A slick business-world type gets mystically linked to a Bodhi tree that loses another leaf with every word he speaks; and if the tree dies, so will he. Haven’t we seen this Jim Carrey movie a few times before? “A Thousand Words’’ nominally freshens things up by dropping Eddie Murphy into the role of guy-with-a-high-concept predicament. Puzzlingly, though, the movie neglects a few of the paint-by-numbers elements it ultimately needs for the story to click.
Murphy’s Jack McCall is an LA literary agent (books, not screenplays, go figure) who has his “Entourage’’-lite moments with his entertainingly beleaguered assistant (Clark Duke, “Hot Tub Time Machine’’), but who’s generally harmless. Yes, he’s not great about hearing out his pretty wife (Kerry Washington) on her laments that their modernist pad in the hills isn’t the kid-friendliest for their baby. No, he’s not sincere when he swoops in on Dr. Sinja (Cliff Curtis) to glom on to the rising spiritual guru’s sure-to-be bestseller - and ends up tree-cursed for all his thoughtless talk. But Jack does love his family and checks in diligently on his Alzheimer’s-stricken mother (Ruby Dee, who gets a nice moment or two, but otherwise deserves better). In short, he’s shallow, but not exactly an out-and-out jerk.

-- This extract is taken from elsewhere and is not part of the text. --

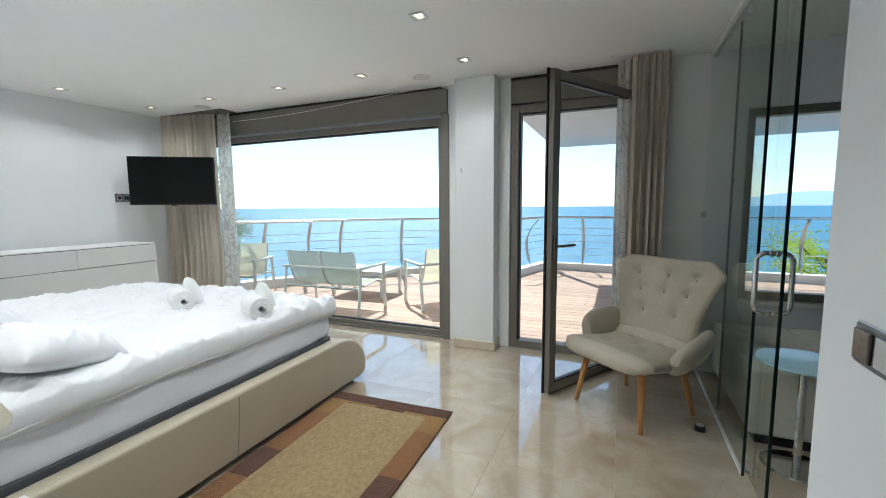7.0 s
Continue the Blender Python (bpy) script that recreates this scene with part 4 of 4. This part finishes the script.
television()
s = socket_plate(4.33, YF, 1.44, -90, 2, "wall_socket", "white double socket with plugs beside the television", kinds="ss")
c = thing("tv_cable", 4.36, YF - 0.012, 1.44, 0, "black television cable and plug at the socket", "cable")
part("plug", B(-0.02, 0.02, -0.035, -0.001, -0.02, 0.02, bevel=0.006), M_PLASTIC_B, c)
part("cord", tube(bmesh.new(), smooth_path([(0.0, -0.035, 0.0), (0.02, -0.06, -0.05), (0.08, -0.07, -0.075), (0.15, -0.06, -0.03), (0.2, -0.05, 0.1)]), 0.004, 6), M_PLASTIC_B, c, smooth=True)


# ---- curtains ----
def curtain(path, waves, depth, seed, z0=0.012, z1=CZ - 0.012, flare=1.0):
    """A pleated drape along a plan line."""
    a, b = Vector(path[0]), Vector(path[1])
    d = (b - a)
    nrm = Vector((-d.y, d.x)).normalized()

    def fn(u, v):
        z = z1 + (z0 - z1) * v
        f = 1 + (flare - 1) * v
        uu = 0.5 + (u - 0.5) * f
        ph = u * waves * 2 * math.pi + 0.6 * math.sin(u * 9 + seed) + 0.25 * math.sin(v * 3 + u * 5)
        o = depth * (0.55 + 0.45 * v) * math.sin(ph) + 0.25 * depth * math.sin(ph * 2.3 + seed) + 0.015 * noise.noise(Vector((u * 3, v * 2, seed)))
        p = a + d * uu + nrm * o
        return (p.x, p.y, z)
    bm = sheet(bmesh.new(), fn, int(waves * 16), 26)
    return bm


c = thing("curtain", 4.88, 6.8, 0, 0, "taupe pleated curtain with a patterned sheer edge", "curtain", "bedroom curtains")
inv = Matrix.Translation((-4.88, -6.8, 0))
bm = curtain(((4.76, 7.38), (4.90, 6.58)), 9, 0.045, 1.0, flare=1.05)
bm.transform(inv)
part("drape", bm, M_CURTAIN, c, smooth=True)
bm = curtain(((4.94, 6.62), (4.95, 6.40)), 3, 0.028, 2.0, flare=1.25)
bm.transform(inv)
part("sheer", bm, M_CURTAIN_P, c, "pale sheer with a scroll pattern", smooth=True)
part("curtain_track", B(-0.10, 0.10, -0.45, 0.60, CZ - 0.010, CZ - 0.001), M_FRAME, c)
c = thing("curtain", 4.84, 1.95, 0, 0, "taupe pleated curtain beside the terrace door", "curtain", "bedroom curtains")
inv = Matrix.Translation((-4.84, -1.95, 0))
bm = curtain(((4.84, 1.83), (4.84, 2.09)), 5, 0.042, 3.0, flare=0.95)
bm.transform(inv)
part("drape", bm, M_CURTAIN, c, smooth=True)
bm = curtain(((4.90, 2.05), (4.91, 2.19)), 2.5, 0.03, 5.0, flare=0.9)
bm.transform(inv)
part("sheer", bm, M_CURTAIN_P, c, "pale sheer with a scroll pattern", smooth=True)
part("curtain_track", B(-0.03, 0.03, -0.12, 0.30, CZ - 0.008, CZ - 0.001), M_PLASTIC_W, c)
w = thing("ceiling_wire", 4.98, 5.0, 2.3, 0, "thin pale wire sagging below the ceiling along the window", "wire")
part("wire", tube(bmesh.new(), [(-0.05, -1.2, 0.125), (-0.07, -0.5, 0.075), (-0.07, 0.2, 0.03), (-0.07, 0.8, 0.01), (-0.05, 1.35, 0.02)], 0.0025, 5), M_PLASTIC_W, w)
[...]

All of which just muddles things when director Brian Robbins (Murphy’s “Meet Dave’’ and “Norbit’’) and writer Steve Koren (“Bruce Almighty’’) steer us toward final-act redemption time. What’s up with, say, the sudden talk about Jack’s need to sort through old issues with his absentee dad? Oh, just quickly establishing the strife that the movie didn’t properly develop earlier.
Sharper laughs might overcome this, but there just aren’t enough of them. There’s a mildly amusing scene pondering how to place a Starbucks order with your lip zipped. (Just as amusing: Starbucks brightly approving a movie that presents its super-caffeinated product as fuel for diarrhea of the mouth.) There’s a semi-edgy moment with a despondent Jack belting out Teddy Pendergrass lyrics in a fleeting suicide bid. But just as often, it’s bran muffin or nose-picking jokes. Stifle those, already.